Write out the material again word for word, dropping any images it holds.

*COLLECTED MATERIAL*:
::::::::
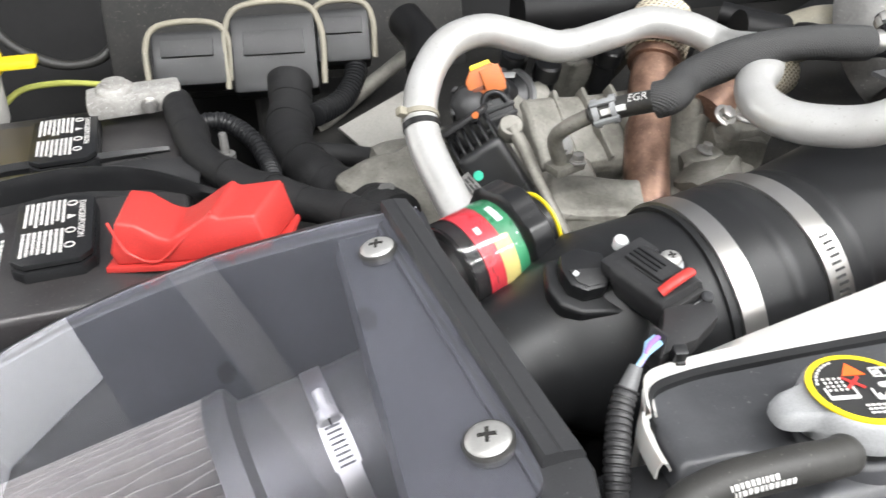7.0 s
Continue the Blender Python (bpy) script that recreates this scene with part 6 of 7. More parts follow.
ob = thing("thin_pale_hose", (-0.8276, 0.1876, 1.034), "thin grey hose with crimp clamp at the cover edge", "hose")
ph = Path([(-0.779, 0.1955, 1.035), (-0.791, 0.1895, 1.0378), (-0.804, 0.1868, 1.037), (-0.8105, 0.191, 1.0325), (-0.812, 0.197, 1.021), (-0.812, 0.2, 1.0)])
part("nipple", tube(ph, stepped([0.0, 0.002, 0.006, 0.008, 0.017, 0.02], [0.0082, 0.0082, 0.0082, 0.0058, 0.0058, 0.0072]), 0, 0.026, 24, 0.001), PLASTIC_DUSTY, ob, "dark plastic nipple")
part("hose", tube(ph, 0.0076, 0.0165, ph.length, 24, 0.003), RUBBER_BROWN, ob, "pale weathered hose")
clamp_band(ob, ph, 0.0225, 0.0082, 0.009, material=STEEL, side=ph.up_angle(0.0225))

# vapour hose to the cap and loop hose in front
vh = Path([(-1.0517, 0.215, 1.0289), (-1.0613, 0.212, 1.0319), (-1.0884, 0.21, 1.0352), (-1.1184, 0.21, 1.0323), (-1.1331, 0.209, 1.0249), (-1.1434, 0.208, 1.0056), (-1.1495, 0.206, 0.9793), (-1.142, 0.205, 0.93)])
ob = thing("vapour_hose", (-1.0884, 0.21, 1.0352), "black rubber hose with white printed code", "hose")
part("hose", tube(vh, lambda s: 0.0092 if 0.0015 < s < 0.0045 else 0.0088, seg=24, step=0.0015), RUBBER, ob)
part("nipple", tube(Path([vh.p[0], (-1.045, 0.219, 1.02)]), 0.005), PLASTIC, ob)
for k in range(2):
    part("hose_print", wrapped(bars(1, 0.026 - 0.006 * k, 0.003, 0.8, 5 + k, 0.0, 0.22, 0.6), vh, 0.05 + 0.004 * k, vh.face(0.045, EYE_LEFT) - 0.4 + 0.36 * k, 0.0088), WHITE_INK, ob, "white printed code")
lh = Path([(-1.199, 0.184, 0.945), (-1.1965, 0.1905, 0.985), (-1.193, 0.1975, 1.011), (-1.189, 0.1945, 1.028), (-1.1834, 0.188, 1.0375), (-1.1745, 0.175, 1.0452), (-1.163, 0.1605, 1.0465), (-1.15, 0.147, 1.0435), (-1.138, 0.135, 1.0395), (-1.126, 0.123, 1.034), (-1.117, 0.113, 1.018), (-1.112, 0.108, 0.985)])
ob = thing("loop_hose", (-1.1856, 0.2, 1.0267), "looped dusty olive rubber hose", "hose")
part("hose", tube(lh, 0.0104, seg=28, step=0.003), RUBBER_OLIVE, ob)
part("hose_print", wrapped(bars(1, 0.026, 0.0035, 0.7, 12, 0.1, 0.4, 0.9), lh, 0.036, lh.face(0.036, (-1.2, -0.05, 1.27)) + 0.35, 0.0104, True), WORN_INK, ob, "worn pale print")
sv = thing("service_valve", (-1.235, 0.172, 0.95), "hexagonal black service valve cap on a pale stem", "valve cap")
vm = aim((-1.238, 0.178, 0.955), (0.02, -0.02, 1))
part("stem", lathe([(0.0098, -0.03), (0.0105, 0.0), (0.0105, 0.03), (0.0085, 0.034)], vm, 24), LABEL, sv, "pale stem with print")
g = bmesh.new()
rr = 0.0128
prism([(rr * math.cos(math.pi * k / 3), rr * math.sin(math.pi * k / 3)) for k in range(6)], 0.044, 0.062, vm, 0.0012, g)
lathe([(0.0108, 0.03), (0.0115, 0.032), (0.0115, 0.044), (0.0105, 0.046)], vm, 28, g)
part("cap", g, surface("slate_valve_cap", (0.034, 0.0355, 0.038), 0.3, second=(0.026, 0.027, 0.029)), sv, "slate-black hexagonal cap")
part("cap_hole", lathe([(0.0056, 0.0615), (0.0056, 0.0627), (0.0004, 0.0627)], vm, 6), INK, sv)

ob = thing("core_support", (-1.12, 0.16, 0.9), "dark grey plastic radiator support edge", "support panel")
part("panel", prism([(-0.022, -0.05), (0.1, -0.045), (0.11, 0.03), (0.02, 0.034), (-0.008, 0.03), (-0.024, 0.01)], -0.2, 0.0, Matrix.Translation((-1.125, 0.165, 0.996)), 0.004), PLASTIC_DUSTY, ob)

g = bars(2, 0.014, 0.012, 0.5, 21, 0.2)
for v in g.verts:
    a = -1.75 + v.co.x / 0.0105
    v.co = vm @ Vector(((0.0107 + v.co.z) * math.cos(a), (0.0107 + v.co.z) * math.sin(a), 0.012 + v.co.y))
part("stem_print", g, INK, sv)
hc = thing("hose_clip", (-1.2582, 0.165, 0.9713), "pale tan plastic hose clip", "hose clip")
hm = axes((-1.2589, 0.165, 0.9688), (1, 0.1, 0.25), (0, 1, 0.3))
part("clip_body", box(0.02, 0.016, 0.01, hm, 0.002), TAN, hc, "tan clip body")
for dx in (-0.007, 0.007):
    part("clip_jaw", box(0.004, 0.014, 0.012, hm @ Matrix.Translation((dx, 0.001, 0.009)) @ pose(0, 0, 0, 0, dx * 1800, 0), 0.0012), TAN, hc)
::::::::
*WRITTEN ANSWER*:
7.0 s
Continue the Blender Python (bpy) script that recreates this scene with part 6 of 7. More parts follow.
ob = thing("thin_pale_hose", (-0.8276, 0.1876, 1.034), "thin grey hose with crimp clamp at the cover edge", "hose")
ph = Path([(-0.779, 0.1955, 1.035), (-0.791, 0.1895, 1.0378), (-0.804, 0.1868, 1.037), (-0.8105, 0.191, 1.0325), (-0.812, 0.197, 1.021), (-0.812, 0.2, 1.0)])
part("nipple", tube(ph, stepped([0.0, 0.002, 0.006, 0.008, 0.017, 0.02], [0.0082, 0.0082, 0.0082, 0.0058, 0.0058, 0.0072]), 0, 0.026, 24, 0.001), PLASTIC_DUSTY, ob, "dark plastic nipple")
part("hose", tube(ph, 0.0076, 0.0165, ph.length, 24, 0.003), RUBBER_BROWN, ob, "pale weathered hose")
clamp_band(ob, ph, 0.0225, 0.0082, 0.009, material=STEEL, side=ph.up_angle(0.0225))

# vapour hose to the cap and loop hose in front
vh = Path([(-1.0517, 0.215, 1.0289), (-1.0613, 0.212, 1.0319), (-1.0884, 0.21, 1.0352), (-1.1184, 0.21, 1.0323), (-1.1331, 0.209, 1.0249), (-1.1434, 0.208, 1.0056), (-1.1495, 0.206, 0.9793), (-1.142, 0.205, 0.93)])
ob = thing("vapour_hose", (-1.0884, 0.21, 1.0352), "black rubber hose with white printed code", "hose")
part("hose", tube(vh, lambda s: 0.0092 if 0.0015 < s < 0.0045 else 0.0088, seg=24, step=0.0015), RUBBER, ob)
part("nipple", tube(Path([vh.p[0], (-1.045, 0.219, 1.02)]), 0.005), PLASTIC, ob)
for k in range(2):
    part("hose_print", wrapped(bars(1, 0.026 - 0.006 * k, 0.003, 0.8, 5 + k, 0.0, 0.22, 0.6), vh, 0.05 + 0.004 * k, vh.face(0.045, EYE_LEFT) - 0.4 + 0.36 * k, 0.0088), WHITE_INK, ob, "white printed code")
lh = Path([(-1.199, 0.184, 0.945), (-1.1965, 0.1905, 0.985), (-1.193, 0.1975, 1.011), (-1.189, 0.1945, 1.028), (-1.1834, 0.188, 1.0375), (-1.1745, 0.175, 1.0452), (-1.163, 0.1605, 1.0465), (-1.15, 0.147, 1.0435), (-1.138, 0.135, 1.0395), (-1.126, 0.123, 1.034), (-1.117, 0.113, 1.018), (-1.112, 0.108, 0.985)])
ob = thing("loop_hose", (-1.1856, 0.2, 1.0267), "looped dusty olive rubber hose", "hose")
part("hose", tube(lh, 0.0104, seg=28, step=0.003), RUBBER_OLIVE, ob)
part("hose_print", wrapped(bars(1, 0.026, 0.0035, 0.7, 12, 0.1, 0.4, 0.9), lh, 0.036, lh.face(0.036, (-1.2, -0.05, 1.27)) + 0.35, 0.0104, True), WORN_INK, ob, "worn pale print")
sv = thing("service_valve", (-1.235, 0.172, 0.95), "hexagonal black service valve cap on a pale stem", "valve cap")
vm = aim((-1.238, 0.178, 0.955), (0.02, -0.02, 1))
part("stem", lathe([(0.0098, -0.03), (0.0105, 0.0), (0.0105, 0.03), (0.0085, 0.034)], vm, 24), LABEL, sv, "pale stem with print")
g = bmesh.new()
rr = 0.0128
prism([(rr * math.cos(math.pi * k / 3), rr * math.sin(math.pi * k / 3)) for k in range(6)], 0.044, 0.062, vm, 0.0012, g)
lathe([(0.0108, 0.03), (0.0115, 0.032), (0.0115, 0.044), (0.0105, 0.046)], vm, 28, g)
part("cap", g, surface("slate_valve_cap", (0.034, 0.0355, 0.038), 0.3, second=(0.026, 0.027, 0.029)), sv, "slate-black hexagonal cap")
part("cap_hole", lathe([(0.0056, 0.0615), (0.0056, 0.0627), (0.0004, 0.0627)], vm, 6), INK, sv)

ob = thing("core_support", (-1.12, 0.16, 0.9), "dark grey plastic radiator support edge", "support panel")
part("panel", prism([(-0.022, -0.05), (0.1, -0.045), (0.11, 0.03), (0.02, 0.034), (-0.008, 0.03), (-0.024, 0.01)], -0.2, 0.0, Matrix.Translation((-1.125, 0.165, 0.996)), 0.004), PLASTIC_DUSTY, ob)

g = bars(2, 0.014, 0.012, 0.5, 21, 0.2)
for v in g.verts:
    a = -1.75 + v.co.x / 0.0105
    v.co = vm @ Vector(((0.0107 + v.co.z) * math.cos(a), (0.0107 + v.co.z) * math.sin(a), 0.012 + v.co.y))
part("stem_print", g, INK, sv)
hc = thing("hose_clip", (-1.2582, 0.165, 0.9713), "pale tan plastic hose clip", "hose clip")
hm = axes((-1.2589, 0.165, 0.9688), (1, 0.1, 0.25), (0, 1, 0.3))
part("clip_body", box(0.02, 0.016, 0.01, hm, 0.002), TAN, hc, "tan clip body")
for dx in (-0.007, 0.007):
    part("clip_jaw", box(0.004, 0.014, 0.012, hm @ Matrix.Translation((dx, 0.001, 0.009)) @ pose(0, 0, 0, 0, dx * 1800, 0), 0.0012), TAN, hc)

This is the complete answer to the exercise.